◆ **Information shown**:

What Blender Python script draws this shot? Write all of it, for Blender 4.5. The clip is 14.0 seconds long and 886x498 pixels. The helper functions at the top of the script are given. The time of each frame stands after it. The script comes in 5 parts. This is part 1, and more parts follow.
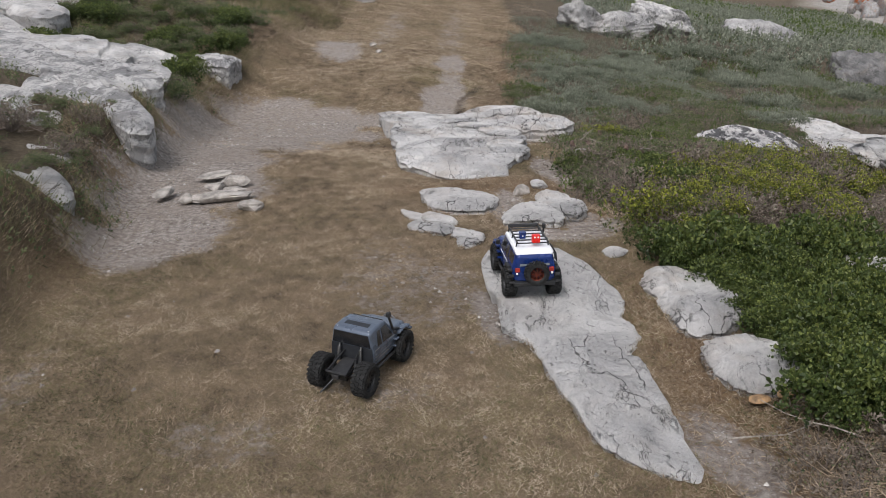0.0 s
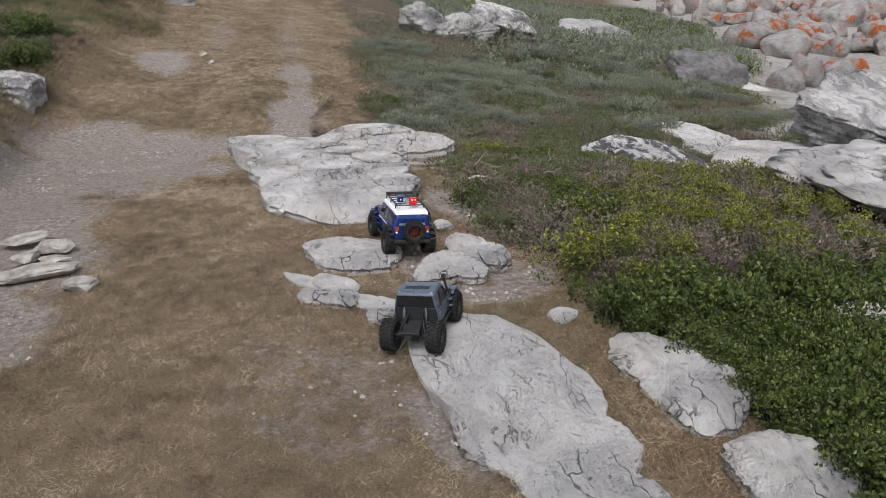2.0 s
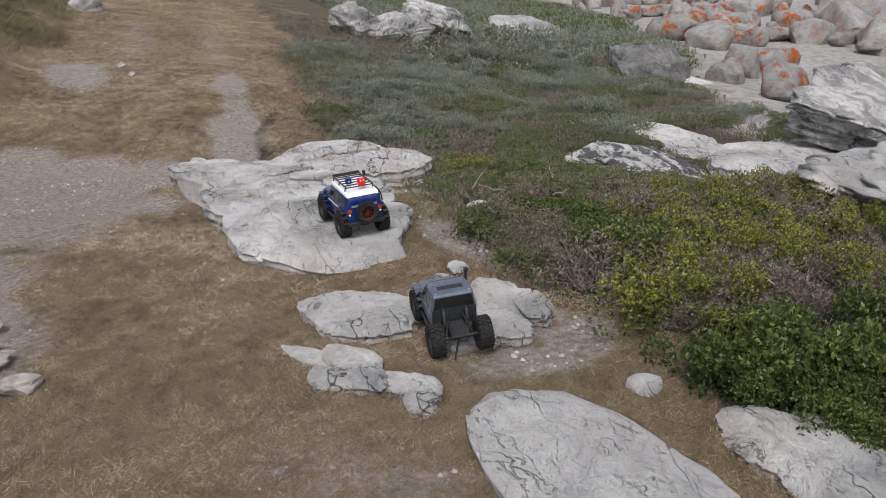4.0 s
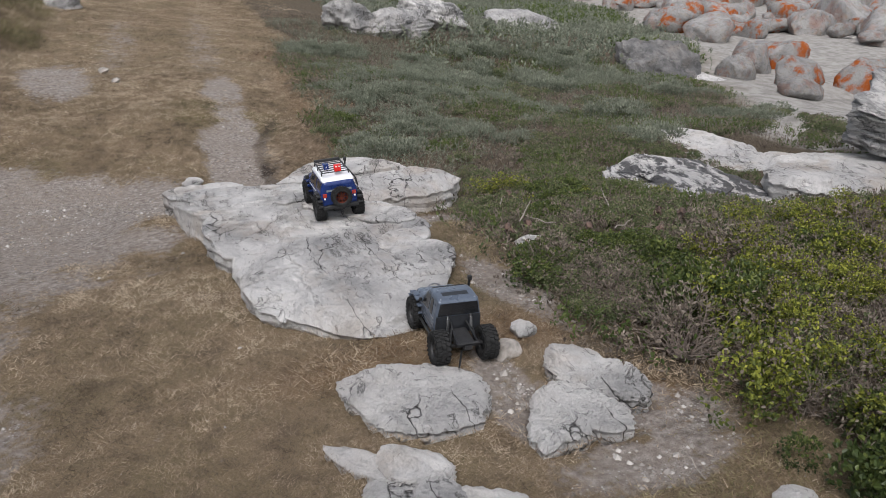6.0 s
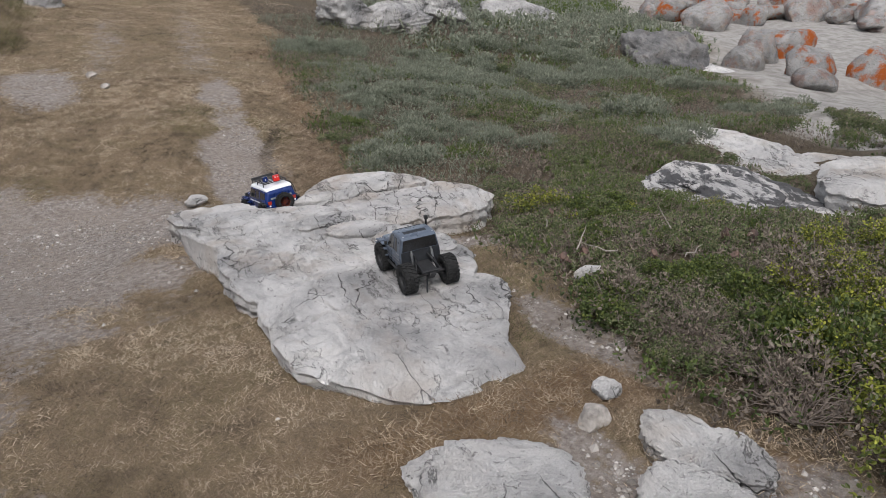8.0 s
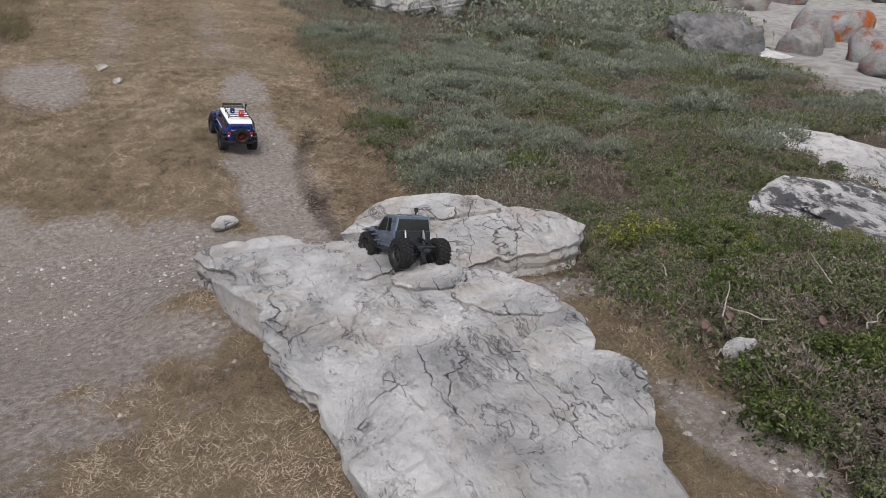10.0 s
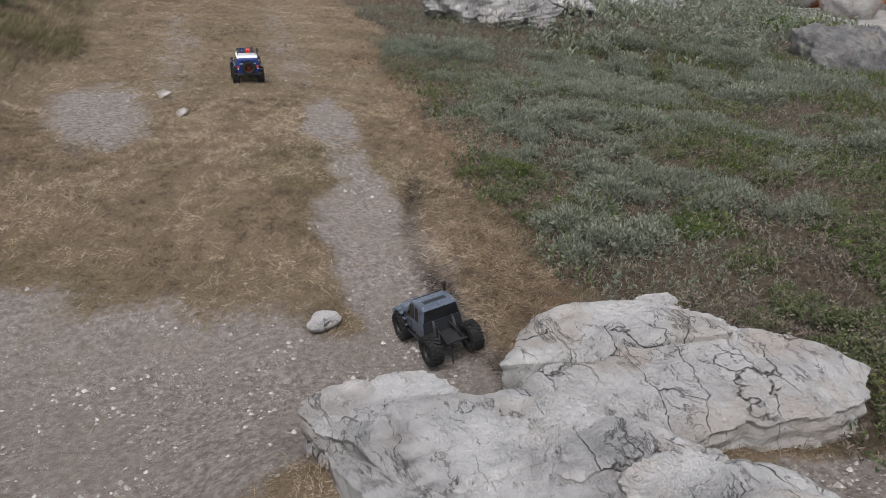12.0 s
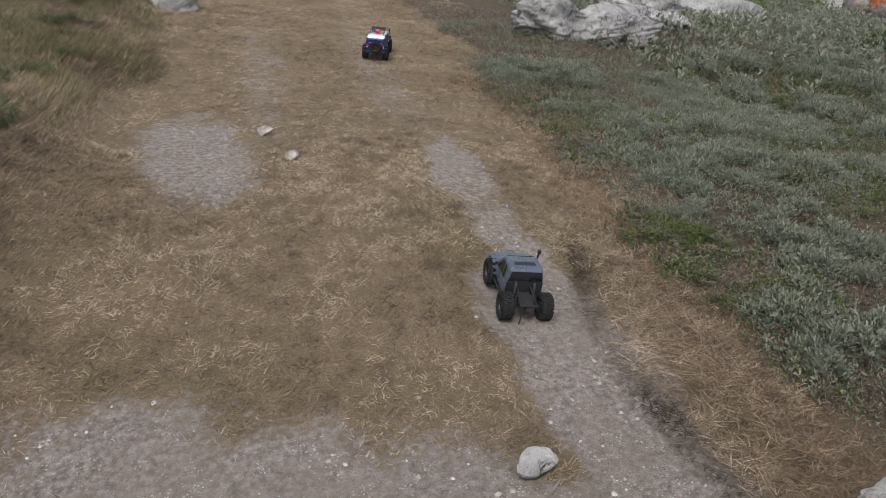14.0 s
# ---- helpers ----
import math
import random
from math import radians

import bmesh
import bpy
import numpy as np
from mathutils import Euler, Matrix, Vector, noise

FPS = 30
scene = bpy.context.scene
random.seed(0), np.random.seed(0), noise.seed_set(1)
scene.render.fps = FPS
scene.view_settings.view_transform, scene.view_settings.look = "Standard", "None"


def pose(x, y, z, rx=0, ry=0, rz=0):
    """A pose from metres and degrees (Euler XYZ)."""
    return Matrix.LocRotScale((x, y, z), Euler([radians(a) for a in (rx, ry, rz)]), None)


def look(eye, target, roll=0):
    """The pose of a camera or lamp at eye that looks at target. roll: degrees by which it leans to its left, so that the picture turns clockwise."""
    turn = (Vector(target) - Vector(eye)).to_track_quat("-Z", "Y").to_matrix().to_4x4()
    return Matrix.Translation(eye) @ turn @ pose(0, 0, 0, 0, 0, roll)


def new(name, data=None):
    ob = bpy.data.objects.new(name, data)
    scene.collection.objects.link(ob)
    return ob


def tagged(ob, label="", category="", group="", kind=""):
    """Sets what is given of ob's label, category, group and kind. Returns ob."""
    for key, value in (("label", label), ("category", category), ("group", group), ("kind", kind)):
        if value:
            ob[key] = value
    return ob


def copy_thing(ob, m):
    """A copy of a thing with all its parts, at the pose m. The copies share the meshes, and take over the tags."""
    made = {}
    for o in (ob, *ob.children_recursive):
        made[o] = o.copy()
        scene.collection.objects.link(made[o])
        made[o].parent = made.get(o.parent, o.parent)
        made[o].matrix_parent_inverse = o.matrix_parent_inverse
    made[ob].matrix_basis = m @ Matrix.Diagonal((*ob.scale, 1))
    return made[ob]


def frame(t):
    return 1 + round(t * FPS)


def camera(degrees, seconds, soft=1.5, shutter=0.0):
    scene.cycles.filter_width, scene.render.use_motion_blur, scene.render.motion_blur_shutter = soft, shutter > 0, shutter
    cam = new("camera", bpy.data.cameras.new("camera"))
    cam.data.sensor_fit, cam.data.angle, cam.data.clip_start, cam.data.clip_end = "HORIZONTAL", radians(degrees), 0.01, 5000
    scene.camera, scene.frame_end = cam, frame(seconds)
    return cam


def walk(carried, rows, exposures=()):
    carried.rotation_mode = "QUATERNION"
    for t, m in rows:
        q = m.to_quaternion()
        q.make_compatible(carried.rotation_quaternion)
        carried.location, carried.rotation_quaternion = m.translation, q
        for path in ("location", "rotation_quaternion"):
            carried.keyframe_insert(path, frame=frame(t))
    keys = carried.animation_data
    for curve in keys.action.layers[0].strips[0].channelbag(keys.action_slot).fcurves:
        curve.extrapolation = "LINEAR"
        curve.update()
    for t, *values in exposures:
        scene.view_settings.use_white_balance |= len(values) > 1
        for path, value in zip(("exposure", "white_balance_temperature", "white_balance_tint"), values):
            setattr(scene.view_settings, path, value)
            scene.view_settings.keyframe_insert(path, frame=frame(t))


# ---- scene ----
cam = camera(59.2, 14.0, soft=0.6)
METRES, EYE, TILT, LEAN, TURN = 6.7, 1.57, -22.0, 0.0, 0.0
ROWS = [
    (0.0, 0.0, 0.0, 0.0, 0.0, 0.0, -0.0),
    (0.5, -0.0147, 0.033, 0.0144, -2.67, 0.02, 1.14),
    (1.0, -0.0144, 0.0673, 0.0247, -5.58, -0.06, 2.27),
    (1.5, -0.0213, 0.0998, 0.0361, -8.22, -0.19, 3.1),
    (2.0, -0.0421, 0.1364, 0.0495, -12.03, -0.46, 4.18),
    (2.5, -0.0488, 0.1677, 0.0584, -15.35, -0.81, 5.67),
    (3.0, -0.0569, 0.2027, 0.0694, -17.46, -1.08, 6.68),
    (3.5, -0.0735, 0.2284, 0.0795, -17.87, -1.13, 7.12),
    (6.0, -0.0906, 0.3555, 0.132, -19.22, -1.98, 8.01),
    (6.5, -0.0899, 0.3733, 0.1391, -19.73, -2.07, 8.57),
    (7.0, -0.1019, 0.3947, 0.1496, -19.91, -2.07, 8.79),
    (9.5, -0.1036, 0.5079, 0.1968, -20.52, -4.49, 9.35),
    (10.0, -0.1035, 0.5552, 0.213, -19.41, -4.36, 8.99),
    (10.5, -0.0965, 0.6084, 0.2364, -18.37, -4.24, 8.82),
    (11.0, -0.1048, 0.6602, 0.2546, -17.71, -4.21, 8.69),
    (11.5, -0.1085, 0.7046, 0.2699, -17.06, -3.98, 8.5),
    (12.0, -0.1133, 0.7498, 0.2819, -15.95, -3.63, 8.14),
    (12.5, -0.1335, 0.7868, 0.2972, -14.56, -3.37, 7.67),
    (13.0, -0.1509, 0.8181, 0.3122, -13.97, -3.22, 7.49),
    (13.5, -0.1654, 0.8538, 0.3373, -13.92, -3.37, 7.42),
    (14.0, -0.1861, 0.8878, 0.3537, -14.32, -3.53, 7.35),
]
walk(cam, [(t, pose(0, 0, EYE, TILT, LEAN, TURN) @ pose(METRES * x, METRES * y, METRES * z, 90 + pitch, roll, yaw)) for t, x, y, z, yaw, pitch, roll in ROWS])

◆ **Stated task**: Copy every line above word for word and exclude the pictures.

◆ **Reply**:
What Blender Python script draws this shot? Write all of it, for Blender 4.5. The clip is 14.0 seconds long and 886x498 pixels. The helper functions at the top of the script are given. The time of each frame stands after it. The script comes in 5 parts. This is part 1, and more parts follow.
0.0 s
2.0 s
4.0 s
6.0 s
8.0 s
10.0 s
12.0 s
14.0 s
# ---- helpers ----
import math
import random
from math import radians

import bmesh
import bpy
import numpy as np
from mathutils import Euler, Matrix, Vector, noise

FPS = 30
scene = bpy.context.scene
random.seed(0), np.random.seed(0), noise.seed_set(1)
scene.render.fps = FPS
scene.view_settings.view_transform, scene.view_settings.look = "Standard", "None"


def pose(x, y, z, rx=0, ry=0, rz=0):
    """A pose from metres and degrees (Euler XYZ)."""
    return Matrix.LocRotScale((x, y, z), Euler([radians(a) for a in (rx, ry, rz)]), None)


def look(eye, target, roll=0):
    """The pose of a camera or lamp at eye that looks at target. roll: degrees by which it leans to its left, so that the picture turns clockwise."""
    turn = (Vector(target) - Vector(eye)).to_track_quat("-Z", "Y").to_matrix().to_4x4()
    return Matrix.Translation(eye) @ turn @ pose(0, 0, 0, 0, 0, roll)


def new(name, data=None):
    ob = bpy.data.objects.new(name, data)
    scene.collection.objects.link(ob)
    return ob


def tagged(ob, label="", category="", group="", kind=""):
    """Sets what is given of ob's label, category, group and kind. Returns ob."""
    for key, value in (("label", label), ("category", category), ("group", group), ("kind", kind)):
        if value:
            ob[key] = value
    return ob


def copy_thing(ob, m):
    """A copy of a thing with all its parts, at the pose m. The copies share the meshes, and take over the tags."""
    made = {}
    for o in (ob, *ob.children_recursive):
        made[o] = o.copy()
        scene.collection.objects.link(made[o])
        made[o].parent = made.get(o.parent, o.parent)
        made[o].matrix_parent_inverse = o.matrix_parent_inverse
    made[ob].matrix_basis = m @ Matrix.Diagonal((*ob.scale, 1))
    return made[ob]


def frame(t):
    return 1 + round(t * FPS)


def camera(degrees, seconds, soft=1.5, shutter=0.0):
    scene.cycles.filter_width, scene.render.use_motion_blur, scene.render.motion_blur_shutter = soft, shutter > 0, shutter
    cam = new("camera", bpy.data.cameras.new("camera"))
    cam.data.sensor_fit, cam.data.angle, cam.data.clip_start, cam.data.clip_end = "HORIZONTAL", radians(degrees), 0.01, 5000
    scene.camera, scene.frame_end = cam, frame(seconds)
    return cam


def walk(carried, rows, exposures=()):
    carried.rotation_mode = "QUATERNION"
    for t, m in rows:
        q = m.to_quaternion()
        q.make_compatible(carried.rotation_quaternion)
        carried.location, carried.rotation_quaternion = m.translation, q
        for path in ("location", "rotation_quaternion"):
            carried.keyframe_insert(path, frame=frame(t))
    keys = carried.animation_data
    for curve in keys.action.layers[0].strips[0].channelbag(keys.action_slot).fcurves:
        curve.extrapolation = "LINEAR"
        curve.update()
    for t, *values in exposures:
        scene.view_settings.use_white_balance |= len(values) > 1
        for path, value in zip(("exposure", "white_balance_temperature", "white_balance_tint"), values):
            setattr(scene.view_settings, path, value)
            scene.view_settings.keyframe_insert(path, frame=frame(t))


# ---- scene ----
cam = camera(59.2, 14.0, soft=0.6)
METRES, EYE, TILT, LEAN, TURN = 6.7, 1.57, -22.0, 0.0, 0.0
ROWS = [
    (0.0, 0.0, 0.0, 0.0, 0.0, 0.0, -0.0),
    (0.5, -0.0147, 0.033, 0.0144, -2.67, 0.02, 1.14),
    (1.0, -0.0144, 0.0673, 0.0247, -5.58, -0.06, 2.27),
    (1.5, -0.0213, 0.0998, 0.0361, -8.22, -0.19, 3.1),
    (2.0, -0.0421, 0.1364, 0.0495, -12.03, -0.46, 4.18),
    (2.5, -0.0488, 0.1677, 0.0584, -15.35, -0.81, 5.67),
    (3.0, -0.0569, 0.2027, 0.0694, -17.46, -1.08, 6.68),
    (3.5, -0.0735, 0.2284, 0.0795, -17.87, -1.13, 7.12),
    (6.0, -0.0906, 0.3555, 0.132, -19.22, -1.98, 8.01),
    (6.5, -0.0899, 0.3733, 0.1391, -19.73, -2.07, 8.57),
    (7.0, -0.1019, 0.3947, 0.1496, -19.91, -2.07, 8.79),
    (9.5, -0.1036, 0.5079, 0.1968, -20.52, -4.49, 9.35),
    (10.0, -0.1035, 0.5552, 0.213, -19.41, -4.36, 8.99),
    (10.5, -0.0965, 0.6084, 0.2364, -18.37, -4.24, 8.82),
    (11.0, -0.1048, 0.6602, 0.2546, -17.71, -4.21, 8.69),
    (11.5, -0.1085, 0.7046, 0.2699, -17.06, -3.98, 8.5),
    (12.0, -0.1133, 0.7498, 0.2819, -15.95, -3.63, 8.14),
    (12.5, -0.1335, 0.7868, 0.2972, -14.56, -3.37, 7.67),
    (13.0, -0.1509, 0.8181, 0.3122, -13.97, -3.22, 7.49),
    (13.5, -0.1654, 0.8538, 0.3373, -13.92, -3.37, 7.42),
    (14.0, -0.1861, 0.8878, 0.3537, -14.32, -3.53, 7.35),
]
walk(cam, [(t, pose(0, 0, EYE, TILT, LEAN, TURN) @ pose(METRES * x, METRES * y, METRES * z, 90 + pitch, roll, yaw)) for t, x, y, z, yaw, pitch, roll in ROWS])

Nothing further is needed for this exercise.